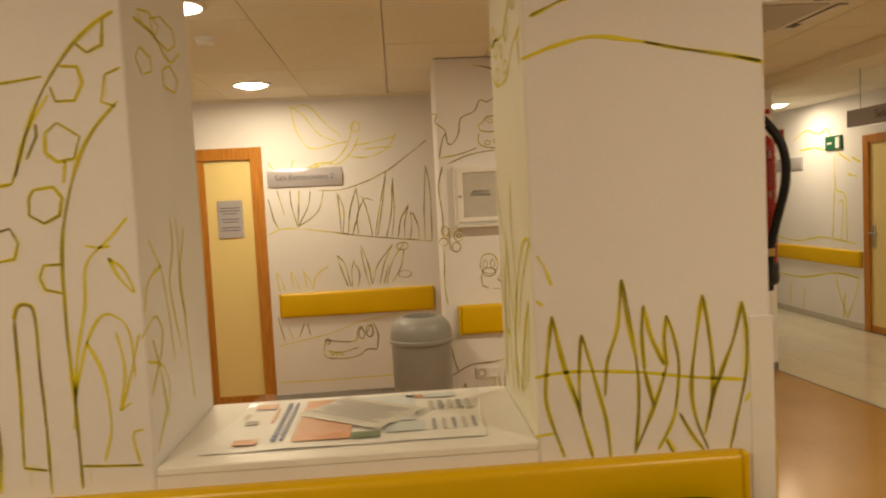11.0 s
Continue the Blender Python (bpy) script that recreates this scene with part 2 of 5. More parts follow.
bm = boxes((XB, XF, Y0, YJ, 0, 2.7, 0.006), (XB, XF, YJ, YP, 0, SILL - 0.02))
structure("wall_partition", bm, M_WALL)
bm = boxes((XB, XF, YP, Y1, 0, 2.7, 0.008))
bm.faces.ensure_lookup_table()
for f in bm.faces:
    if f.calc_center_median().y < YP + 0.02 and abs(f.normal.y) > 0.8:
        f.material_index = 1
structure("pillar", bm, [M_WALL, M_JAMB])
structure("window_sill", boxes((XB - 0.004, XF + 0.0015, YJ + 0.001, YP - 0.001, SILL - 0.02, SILL, 0.004)), M_WHITE)
structure("column", boxes((-3.73, -3.28, 4.61, 5.19, 0, 2.7, 0.008)), M_WALL)
for name, y in (("trim_corner_guard", Y1), ):
    structure(name, boxes((XF - 0.05, XF + 0.004, y - 0.055, y + 0.004, 0.07, 1.27, 0.002)), M_WHITE)
structure("trim_corner_guard_south", boxes((XF - 0.05, XF + 0.0025, Y0 - 0.0025, Y0 + 0.055, 0.07, 1.27, 0.002)), M_WHITE)
structure("trim_corner_guard_back", boxes((XB - 0.004, XB + 0.03, Y1 - 0.05, Y1 + 0.004, 0.07, 1.27, 0.002)), M_WHITE)
structure("trim_pier_guard", boxes((XW - 0.05, XW + 0.004, YC - 0.05, YC + 0.004, 0.07, 1.27, 0.002)), M_WHITE)

# thin dark strips stand in for the shade in the gap under the ceiling
structure("pillar_gap_shade", boxes((XB, XF, YP - 0.003, YP, 2.504, 2.54)), M_BLACK)
structure("column_gap_shade", boxes((-3.28, -3.277, 4.615, 5.185, 2.484, 2.50)), M_INK)
structure("trim_ceiling_angle", boxes((XW, XW + 0.022, YS1, YC - 0.08, 2.468, 2.50)), M_CEIL)


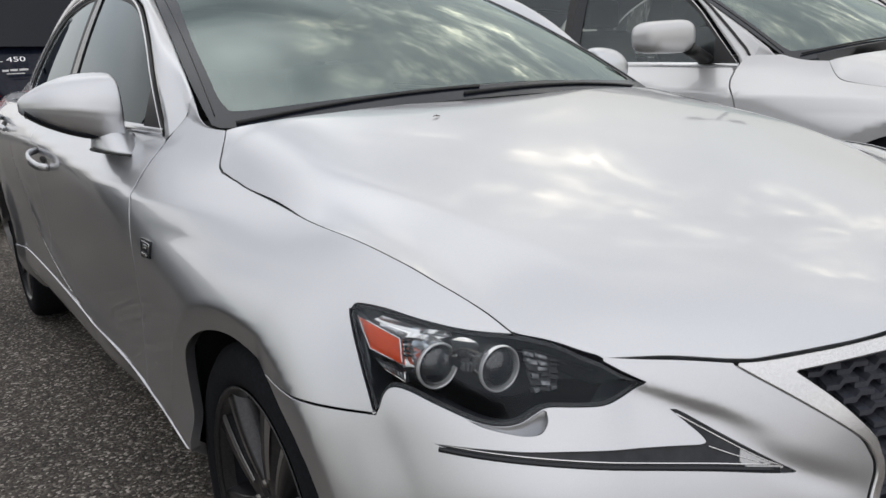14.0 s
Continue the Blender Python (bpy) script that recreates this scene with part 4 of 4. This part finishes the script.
# projectors: both look straight ahead
for middle, r, barrel in ((Vector((-.7115, -.4500, .7006)), .0325, ((0, 1.0), (.012, 1.02), (.035, 1.10), (.060, 1.22))), (Vector((-.6430, -.4965, .6930)), .0330, ((0, .99), (.012, .95), (.040, .72), (.072, .48)))):
    m = Matrix.Translation(middle)
    pieces = (("projector_ring", [(.005, r - .0015), (.0, r), (-.0035, r - .0004), (-.0045, r - .0018), (-.0030, r - .0034), (.004, r - .0042)], RING_WHITE, "pale ring round a projector lens"),
              ("projector_lens", [(.006, r - .0035), (.001, r - .0050), (-.0055, r - .0110), (-.0100, r - .0190), (-.0118, r - .0260), (-.0122, .0005)], LAMP_GLASS, "dark domed projector lens"),
              ("projector_barrel", [(.002 + along, r * k) for along, k in barrel], BOWL, "chromed projector barrel"))
    for name, profile, mat, lab in pieces:
        bm = lathe(profile, 48, "y")
        bm.transform(m)
        lamp_bm(name, bm, mat, lab)
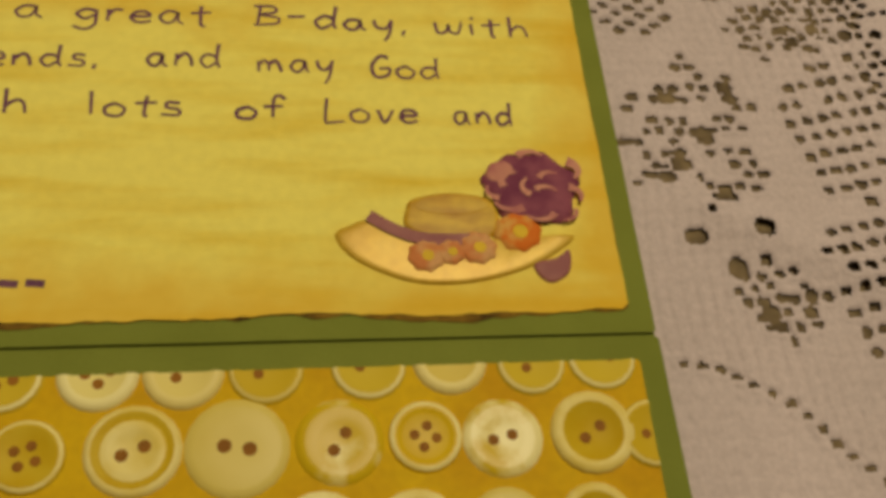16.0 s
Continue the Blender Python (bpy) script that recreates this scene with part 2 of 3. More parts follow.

--------------------

- What is needed -
Everything from the first line to the line with "YC + 0.004, 0.07, 1.27, 0.002)), M_WHITE)" must be repeated exactly, and nothing else. Leave the pictures out.

- Completed task -
11.0 s
Continue the Blender Python (bpy) script that recreates this scene with part 2 of 5. More parts follow.
bm = boxes((XB, XF, Y0, YJ, 0, 2.7, 0.006), (XB, XF, YJ, YP, 0, SILL - 0.02))
structure("wall_partition", bm, M_WALL)
bm = boxes((XB, XF, YP, Y1, 0, 2.7, 0.008))
bm.faces.ensure_lookup_table()
for f in bm.faces:
    if f.calc_center_median().y < YP + 0.02 and abs(f.normal.y) > 0.8:
        f.material_index = 1
structure("pillar", bm, [M_WALL, M_JAMB])
structure("window_sill", boxes((XB - 0.004, XF + 0.0015, YJ + 0.001, YP - 0.001, SILL - 0.02, SILL, 0.004)), M_WHITE)
structure("column", boxes((-3.73, -3.28, 4.61, 5.19, 0, 2.7, 0.008)), M_WALL)
for name, y in (("trim_corner_guard", Y1), ):
    structure(name, boxes((XF - 0.05, XF + 0.004, y - 0.055, y + 0.004, 0.07, 1.27, 0.002)), M_WHITE)
structure("trim_corner_guard_south", boxes((XF - 0.05, XF + 0.0025, Y0 - 0.0025, Y0 + 0.055, 0.07, 1.27, 0.002)), M_WHITE)
structure("trim_corner_guard_back", boxes((XB - 0.004, XB + 0.03, Y1 - 0.05, Y1 + 0.004, 0.07, 1.27, 0.002)), M_WHITE)
structure("trim_pier_guard", boxes((XW - 0.05, XW + 0.004, YC - 0.05, YC + 0.004, 0.07, 1.27, 0.002)), M_WHITE)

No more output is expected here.